LOS ANGELES - Harvey Weinstein is heading to rehab. His wife of 10 years, Georgina Chapman, is heading to divorce court. And his former company is heading into an uncertain future.
Questions are swirling about whether Weinstein is in legal jeopardy now that more women have come forward accusing him of rape, assault and other misconduct. And there are indications even more women will speak out in coming days.
The board of the Weinstein Company movie studio, which fired him on Sunday, issued a statement on Tuesday night expressing shock and dismay at new allegations of “extreme sexual misconduct and sexual assault.”
“These alleged actions are antithetical to human decency,” the board members, including Harvey’s brother Bob, said. “These allegations come as an utter surprise to the Board. Any suggestion that the Board had knowledge of this conduct is false.”
This claim of innocence generated immediate skepticism in media circles. The actor Rose McGowan, who The New York Times reported received a $100,000 settlement from Weinstein 20 years ago, said on Twitter that “they all knew” and repeated her call for the board to be dissolved.
The challenges for the business are formidable.
Some partners are thinking about backing away from projects. Amazon told The Hollywood Reporter on Tuesday night that “we are reviewing our options for the projects we have with The Weinstein Co.”
This week Harvey Weinstein’s name was removed from the credits of Weinstein Co. shows like “Project Runway.” The company is contemplating a name change to wipe away the Weinstein name altogether.
But there’s no way to forget the chilling accounts published by The New York Times last week and The New Yorker on Tuesday.
Ronan Farrow’s reporting for The New Yorker included three separate accusations of rape — including a claim that Weinstein forcibly performed and received oral sex and forced vaginal sex.
A spokeswoman for Weinstein said “any allegations of non-consensual sex are unequivocally denied by Mr. Weinstein.”
Farrow also interviewed numerous women who alleged assault and harassment.
A few hours later, The Times published allegations from more women, including Gwyneth Paltrow and Angelina Jolie, both of whom said Weinstein harassed them in the 1990s.
“This way of treating women ends now,” said Paltrow, who alleged that Weinstein harassed her after hiring her for a role when she was 22.
Weinstein had no comment on their assertions.

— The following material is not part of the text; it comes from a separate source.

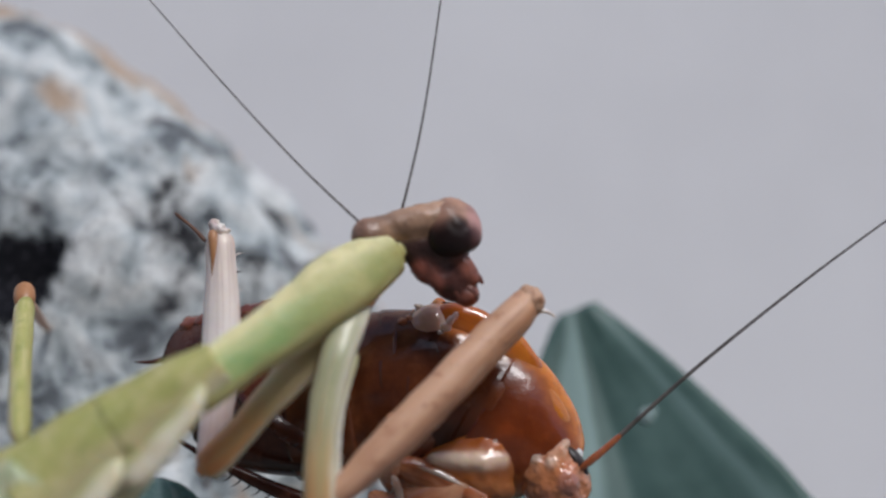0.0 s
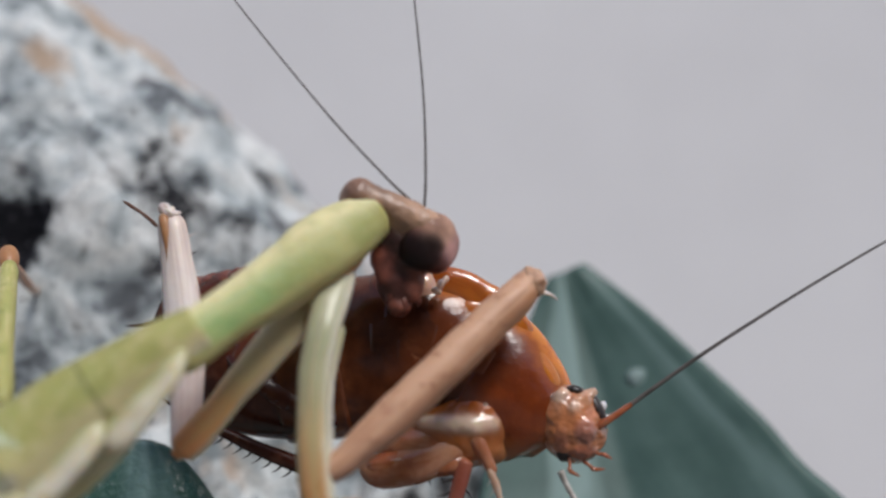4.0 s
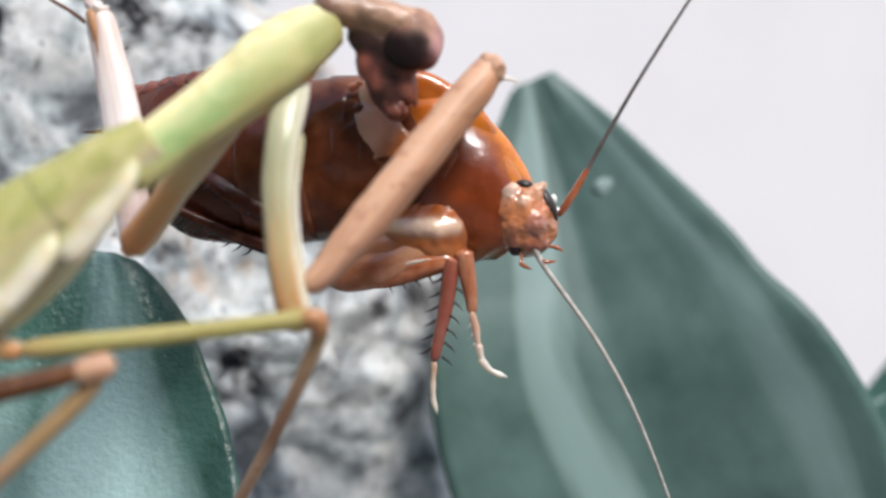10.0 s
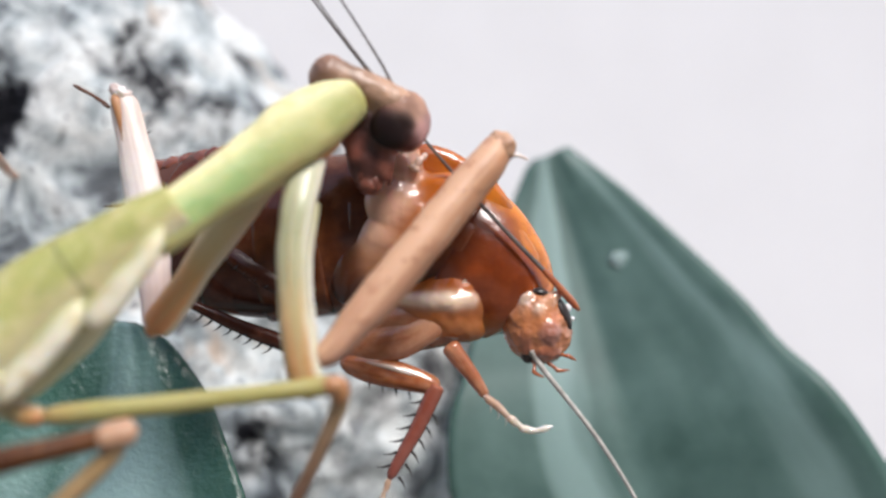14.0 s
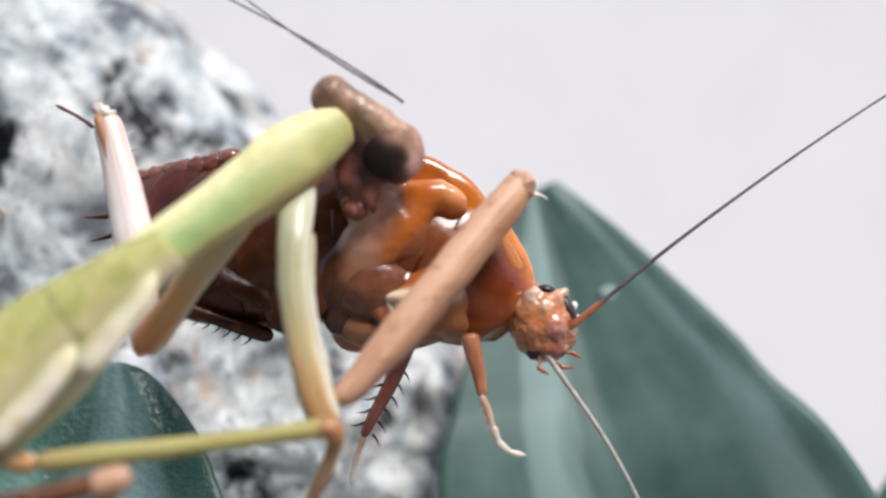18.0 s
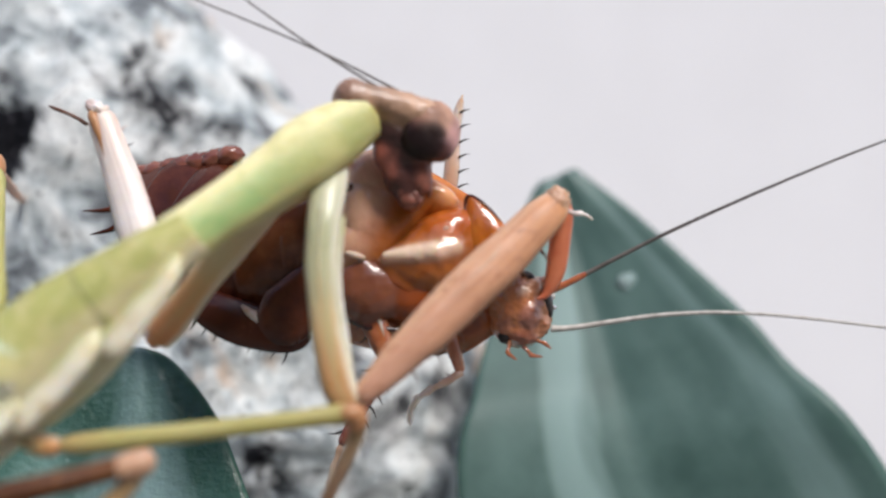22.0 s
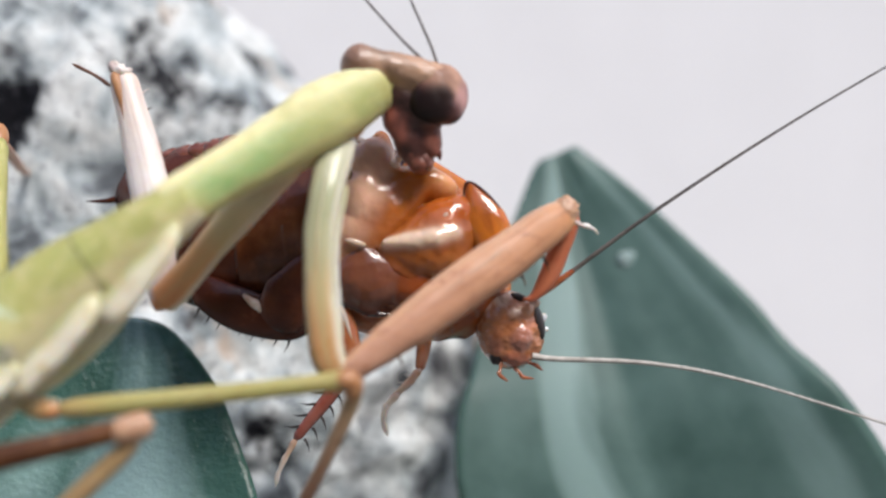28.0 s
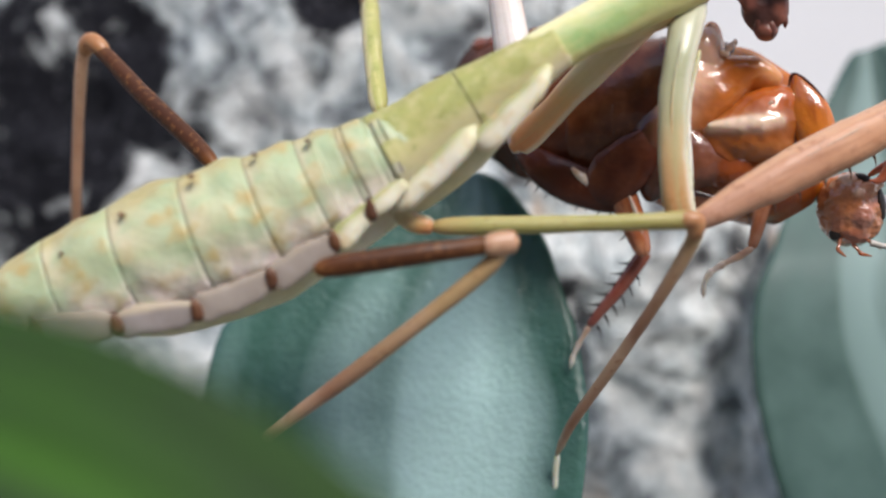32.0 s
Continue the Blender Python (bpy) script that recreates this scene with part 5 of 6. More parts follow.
ROACH_ROWS = [(0, -0.15, -1.00, -0.03, 0, 0, 0), (1, -0.11, -1.00, -0.37, 1.5, 0, 0), (2, -0.16, -1.00, -0.86, 3, 0, 0), (3, -0.05, -1.00, -0.60, 1, 0, 0), (3.5, 0.13, -1.00, -0.15, 0, 0, 0), (6, 0.22, -1.00, 0.04, 0, 0, 0), (8, 0.15, -1.00, 0.14, 0, 0, 0), (9, 0.18, -1.00, 0.18, 0, 0, 0), (11, 0.25, -1.00, 0.27, 0, 0, 0), (14, 0.07, -1.00, 0.04, 0, 0, 0), (17, -0.13, -1.00, 0.26, 0, 0, 0), (17.5, -0.24, -1.00, 0.84, 0, 0, 0), (18, -0.38, -1.00, 1.64, 0, 0, 0), (18.5, -0.35, -1.00, 2.13, 2, 0, 0), (19, -0.48, -1.00, 2.32, 3, 0, 0), (19.5, -1.99, -1.00, 1.78, 6, 0, 0), (20, -1.29, -1.00, 1.77, 3, 0, 0), (21, -1.18, -1.00, 1.25, 2, 0, 0), (22, -1.62, -1.00, 0.88, 1, 0, 0), (23, -1.46, -1.00, 0.95, 0.666667, 0, 0), (25, -1.18, -1.00, 0.60, 0, 0, 0), (28, -1.51, -1.00, 0.12, 0, 0, 0), (29, -1.34, -1.00, 0.10, 0, 0, 0), (30, -1.69, -1.00, -0.16, 0, 0, 0), (30.5, -1.80, -1.00, -0.24, 0, 0, 0), (31, -1.99, -1.00, -0.56, 0, 0, 0), (32, -2.04, -1.00, -1.00, 0, 0, 0)]


def with_roach(ob, rows):
    """Plan rows of a part of the cockroach turned into the cockroach's own moving space."""
    times = [r[0] for r in ROACH_ROWS]
    out = []
    for t, x, y, z, ry, rx, rz in rows:
        c = [float(np.interp(t, times, [r[i] for r in ROACH_ROWS])) for i in range(1, 7)]
        body = pose(c[0], c[1], c[2], c[4], c[3], c[5])
        out.append((t, body.inverted() @ pose(x, y, z, rx, ry, rz)))
    if out[0][0] > 0:
        out.insert(0, (0, out[0][1]))
    if out[-1][0] < 32:
        out.append((32, out[-1][1]))
    walk(ob, [(t, Matrix.LocRotScale(m.translation * MM, m.to_quaternion(), None)) for t, m in out])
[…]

Hollywood expressed shock at the predatory behavior described in the news stories. The New Yorker also focused on the belief that many employees at Weinstein Co. had knowledge of the misconduct.

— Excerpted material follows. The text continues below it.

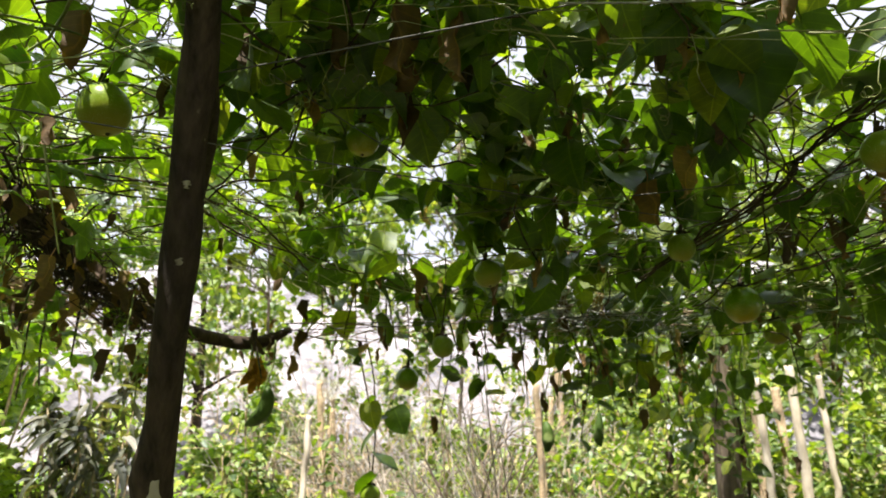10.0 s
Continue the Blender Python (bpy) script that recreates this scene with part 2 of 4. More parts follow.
M_PETAL = surface("wilted_petal", (0.45, 0.20, 0.02), (0.72, 0.42, 0.04), 60, 0.7, (1, 1, 1), 0.3, 0.002)
M_SHOOT = surface("tendril_green", (0.14, 0.19, 0.05), (0.24, 0.28, 0.09), 80, 0.5, (1, 1, 1), 0.1, 0.001, joined=True)
M_OLIVE = surface("olive_stem", (0.018, 0.030, 0.005), (0.046, 0.066, 0.012), 90, 0.85, (1, 1, 1), 0.3, 0.002)
M_FRINGE = surface("flower_fringe", (0.50, 0.55, 0.45), (0.72, 0.76, 0.66), 90, 0.8, (1, 1, 1), 0.2, 0.001)
M_WEB = surface("old_web", (0.35, 0.38, 0.37), (0.55, 0.58, 0.56), 90, 0.9, (1, 1, 1), 0.3, 0.002)
M_RIND = rind_material("green_rind", (0.125, 0.245, 0.001), (0.43, 0.32, 0.015), (0.34, 0.46, 0.07))
M_RINDP = rind_material("pale_rind", (0.17, 0.25, 0.012), (0.36, 0.30, 0.035), (0.36, 0.43, 0.11), 0.4)

# ---- mesh helpers ----
rnd = random.Random(7)


def V(*p):
    return Vector(p)


class Soup:
    """Faces gathered piece by piece, made into one mesh at the end."""

    def __init__(self):
        self.v, self.f, self.uv, self.mi = [], [], [], []

    def tube(self, path, radii, sides=5, slot=0, cap=True):
        n0 = len(self.v)
        path = [Vector(p) for p in path]
        if not isinstance(radii, (list, tuple)):
            radii = [radii] * len(path)
        side = None
        for i, p in enumerate(path):
            d = path[min(i + 1, len(path) - 1)] - path[max(i - 1, 0)]
            if d.length < 1e-9:
                d = V(0, 0, 1)
            d.normalize()
            side = d.orthogonal() if side is None else side - d * side.dot(d)
            if side.length < 1e-6:
                side = d.orthogonal()
            side.normalize()
            other = d.cross(side)
            for k in range(sides):
                a = 2 * math.pi * k / sides
                self.v.append(tuple(p + (side * math.cos(a) + other * math.sin(a)) * radii[i]))
        for i in range(len(path) - 1):
            for k in range(sides):
                q = (k + 1) % sides
                a = n0 + i * sides
                self.face((a + k, a + q, a + sides + q, a + sides + k), slot)
        if cap:
            self.face(tuple(n0 + k for k in reversed(range(sides))), slot)
            self.face(tuple(n0 + (len(path) - 1) * sides + k for k in range(sides)), slot)

    def face(self, f, slot=0, uv=None):
        self.f.append(f)
        self.mi.append(slot)
        self.uv.append(uv or [(0.3, 0.3)] * len(f))

    def add(self, shape, m, slot=0):
        """A ready leaf shape (vertices, faces, uvs) laid by the matrix m."""
        pts, faces, uvs = shape
        n0 = len(self.v)
        a = np.array(m)
        self.v.extend(map(tuple, pts @ a[:3, :3].T + a[:3, 3]))
        for f, u in zip(faces, uvs):
            self.f.append(tuple(n0 + i for i in f))
            self.mi.append(slot)
            self.uv.append(u)

    def mesh(self, name, mats, smooth=True):
        me = bpy.data.meshes.new(name)
        me.from_pydata(self.v, [], self.f)
        for m in mats:
            me.materials.append(m)
        me.polygons.foreach_set("material_index", self.mi)
        layer = me.uv_layers.new(name="UVMap")
        layer.data.foreach_set("uv", [c for face in self.uv for p in face for c in p])
        if smooth:
            me.polygons.foreach_set("use_smooth", [True] * len(self.f))
        me.update()
        return me


def world_of(ob):
    if ob.parent is None:
        return ob.matrix_basis.copy()
    return world_of(ob.parent) @ ob.matrix_parent_inverse @ ob.matrix_basis


def part(name, mesh, parent, label="", kind=""):
    """A part whose mesh is drawn in the place's own metres."""
    ob = new(name, mesh)
    ob.parent = parent
    ob.matrix_parent_inverse = world_of(parent).inverted()
    return tagged(ob, label=label, kind=kind)


def local_part(name, mesh, parent, label=""):
    """A part whose mesh is drawn about its parent's own origin."""
    ob = new(name, mesh)
    ob.parent = parent
    return tagged(ob, label=label)


def thing(name, place, label, category, group="", kind=""):
    ob = new(name)
    ob.location = place
    ob.matrix_basis = Matrix.Translation(place)
    ob.empty_display_size = 0.05
    return tagged(ob, label, category, group, kind)


def smooth_path(points, steps=6):
    """A soft curve through the points (Catmull-Rom)."""
    p = [Vector(q) for q in points]
    p = [p[0] * 2 - p[1]] + p + [p[-1] * 2 - p[-2]]
    out = []
    for i in range(1, len(p) - 2):
        for k in range(steps):
            t = k / steps
            a, b, c, d = p[i - 1], p[i], p[i + 1], p[i + 2]
            out.append(0.5 * ((2 * b) + (c - a) * t + (2 * a - 5 * b + 4 * c - d) * t * t + (3 * b - a - 3 * c + d) * t ** 3))
    out.append(p[-2])
    return out


# ---- leaf shapes: base at the origin, tip along +y, upper side +z, one long ----
def ovate(seed, width=0.36, fold=0.25, droop=0.25, wave=0.03, rows=7, cols=4, stalk=0.3):
    """Heart-shaped to oval blade with a drawn-out tip."""
    r = random.Random(seed)
    pts, faces, uvs, idx = [], [], [], {}
    side_bend = r.uniform(-0.12, 0.12)
    ph, twist = r.uniform(0, 6), r.uniform(-0.7, 0.7)
    for i in range(rows + 1):
        v = 0.5 * (i / rows) + 0.5 * (0.5 - 0.5 * math.cos(math.pi * i / rows))
        w = width * (math.sin(math.pi * v ** 0.66) ** 0.66 if 0 < v < 1 else 0.0)
        w = w * (1 - 0.45 * max(0, v - 0.72) / 0.28) + (0.05 * width if i == 0 else 0)
        for j in range(cols + 1):
            u = 2 * j / cols - 1
            x = u * w + side_bend * v * v
            y = v - 0.16 * abs(u) ** 1.5 * math.exp(-((v - 0.10) / 0.13) ** 2)
            z = fold * (0.4 * abs(u) + 0.6 * u * u) * w - droop * v * v + wave * math.sin(ph + 9 * v + 2 * u) * abs(u)
            x, z = x * math.cos(twist * v) - z * math.sin(twist * v), x * math.sin(twist * v) + z * math.cos(twist * v)
            idx[i, j] = len(pts)
            pts.append((x, y, z))
    for i in range(rows):
        for j in range(cols):
            q = [(i, j), (i, j + 1), (i + 1, j + 1), (i + 1, j)]
            faces.append(tuple(idx[k] for k in q))
            uvs.append([(0.5 + pts[idx[k]][0] - side_bend * pts[idx[k]][1] ** 2, pts[idx[k]][1]) for k in q])
    if stalk:
        n = len(pts)
        for k, (yy, zz) in enumerate(((0.02, 0.0), (-stalk * 0.6, 0.06), (-stalk, 0.16))):
            for a in range(3):
                pts.append((0.014 * math.cos(a * 2.1), yy, zz + 0.014 * math.sin(a * 2.1)))
        for k in range(2):
            for a in range(3):
                b = (a + 1) % 3
                faces.append((n + 3 * k + a, n + 3 * k + b, n + 3 * k + 3 + b, n + 3 * k + 3 + a))
                uvs.append([(0.5, 0.5)] * 4)
    return np.array(pts), faces, uvs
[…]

That’s what may have prompted the board to issue its statement on Tuesday night.
Avowing “utter surprise,” Bob Weinstein, Lance Maerov, Richard Koenigsberg and Tarak Ben Ammar said they are “committed to assisting with our full energies in all criminal or other investigations of these alleged acts, while pursuing justice for the victims and a full and independent investigation of our own.”
The company’s further distancing from Weinstein came hours after his wife, Georgina Chapman, a founder of the designer clothing company Marchesa, told People magazine: “I have chosen to leave my husband.”
“My heart breaks for all the women who have suffered tremendous pain because of these unforgivable actions,” she said in a statement.